Here are some services that these Legal Aid Commissions offer:
- ACT – free and confidential legal advice; grants to help pay ongoing legal costs; free legal information on domestic and family violence, family dispute resolution and migration; advice and help from lawyers on duty; and more;
- NSW – free and confidential face to face legal advice; legal representation for eligible clients; free workshops and webinars; and more;
- Queensland – online legal information and publications; help in court by a lawyer; community legal education; help with criminal, family and civil law (depending on your situation); and more;
- Western Australia – free or low-cost legal services (on cases of family separation, domestic violence, mortgage stress, elder abuse and more);
- Tasmania – free face to face legal advice; possibly free representation if you have been arrested and wish to apply for bail, or if you’re eligible for legal aid but have not applied yet; family dispute resolution conferences; and community legal education and information;
- South Australia – free legal advice; legal representation on criminal and family law cases for those qualified;
- Northern Territory – one free legal advice session to anyone in the NT; legal representation for people with significant legal problems; duty lawyer; legal aid helpline; and more;
- Victoria– free legal advice on a range of matters including child protection and support, discrimination and sexual harassment, debt recovery, issues of refugee and immigration; free arrangement for an interpreter; and more.

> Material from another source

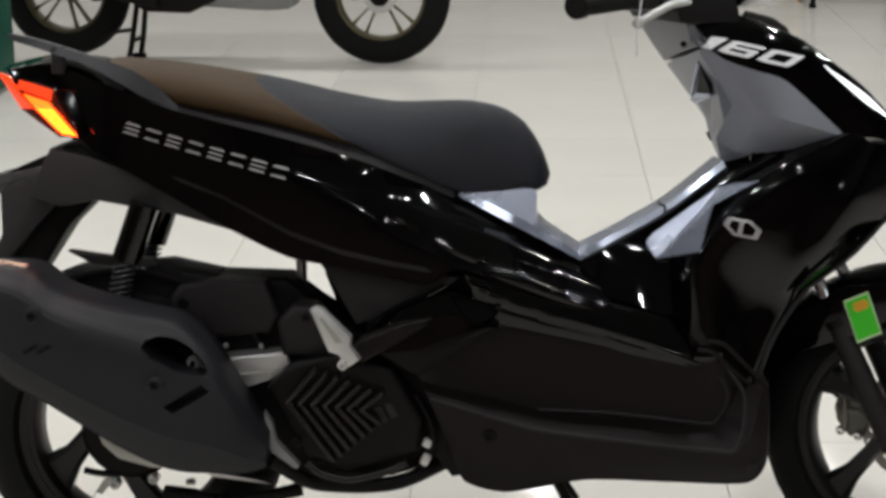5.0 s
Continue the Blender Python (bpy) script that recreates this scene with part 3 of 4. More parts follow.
part("tail_top_cover", loft([[(-0.204, 0.0, 0.855), (-0.1, -0.066, 0.874), (0.0, -0.075, 0.85)], [(-0.196, 0.03, 0.864), (-0.1, 0.03, 0.884), (0.0, 0.03, 0.87)],
                             [(-0.204, 0.06, 0.855), (-0.1, 0.12, 0.874), (0.0, 0.14, 0.85)]], 12), GLOSS, scooter)

# rear mudguard
part("tail_under_cover", plate(flat([(-0.10, 0.735), (-0.04, 0.722), (0.031, 0.698), (0.200, 0.610), (0.300, 0.570), (0.20, 0.600), (0.106, 0.626), (-0.03, 0.650), (-0.09, 0.64), (-0.14, 0.66)], -0.09), 0.18, 0.006), GUARD, scooter)
part("mudguard_inner", plate(flat([(-0.190, 0.690), (-0.095, 0.73), (-0.03, 0.668), (-0.036, 0.650), (-0.088, 0.600), (-0.140, 0.523), (-0.240, 0.425),
                                   (-0.325, 0.340), (-0.350, 0.345), (-0.290, 0.430), (-0.230, 0.520), (-0.186, 0.580), (-0.186, 0.648)], -0.030), 0.075, 0.006), DARK, scooter)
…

Who can qualify for legal aid?
Legal aid commissions have limited funding, so while anyone may apply, free to low-cost legal assistance and other services may not be provided to everyone.
These commissions may have different ways of determining someone’s eligibility for the legal grant. Still, priority is given to people in special circumstances (people with a physical or mental disability or impairment, language or literacy problems, people at risk of physical, emotional or psychological harm, etc.).
Further, applications received for legal aid must satisfy four broad criteria before assistance can be granted.
- Jurisdiction Test – to see if assistance is available in that jurisdiction and area of law;
- Means Test – to see if an applicant’s income and assets are financially eligible for legal assistance;
- Merit Test – to see if an applicant’s matter has “reasonable prospects of success;” and
- Availability of Funds Test – to determine if sufficient state funds are available to pursue the applicant’s request.
Again, legal aid’s eligibility requirements still depend on your state and territory.
What documents do I need to apply?
You may apply for a legal grant directly at your state’s legal aid office. If you wish to be represented by a particular lawyer, you may also submit your application through that lawyer’s office.
For Southern Australia, you may need to access the commission’s online legal aid application form. You’ll also need to submit copies of your proof of means, relevant documents (copies of relevant court orders, proceedings, etc.), choice of a lawyer (you may also choose if you want a male or female lawyer), and other important conditions.
NSW, on the other hand, recommends getting legal advice first before applying. If you need ongoing help, a lawyer may help work out and submit an application for legal aid for you.
Then, you might be able to complete and submit your application online. You will be asked to provide your proof of income (payslips or a copy of your Centrelink Statement of Benefit), bank or credit union statements for all accounts for the last three months and other documentations depending and related to your legal matter.
What cases are not covered by legal aid?
Legal aid mostly focuses on family and dispute resolutions, domestic violence and civil and criminal law matters, debt matters and anti-discrimination and sexual harassment claims.
A legal grant may not cover cases aside from these, but it still depends on your state or territory’s regulations.
Queensland, for example, does not help with commercial transactions or real estate issues, workers’ compensation, local government issues and others. Western Australia also does not provide representation and legal advice about workers’ compensation rights.
If for any reason you’re unable to obtain assistance from Legal Aid, but are also incapable of paying for legal assistance, there are almost 200 Community Legal Centres (CLCs) across Australia that could possibly provide help.
It should be noted that CLCs are different from Legal Aid.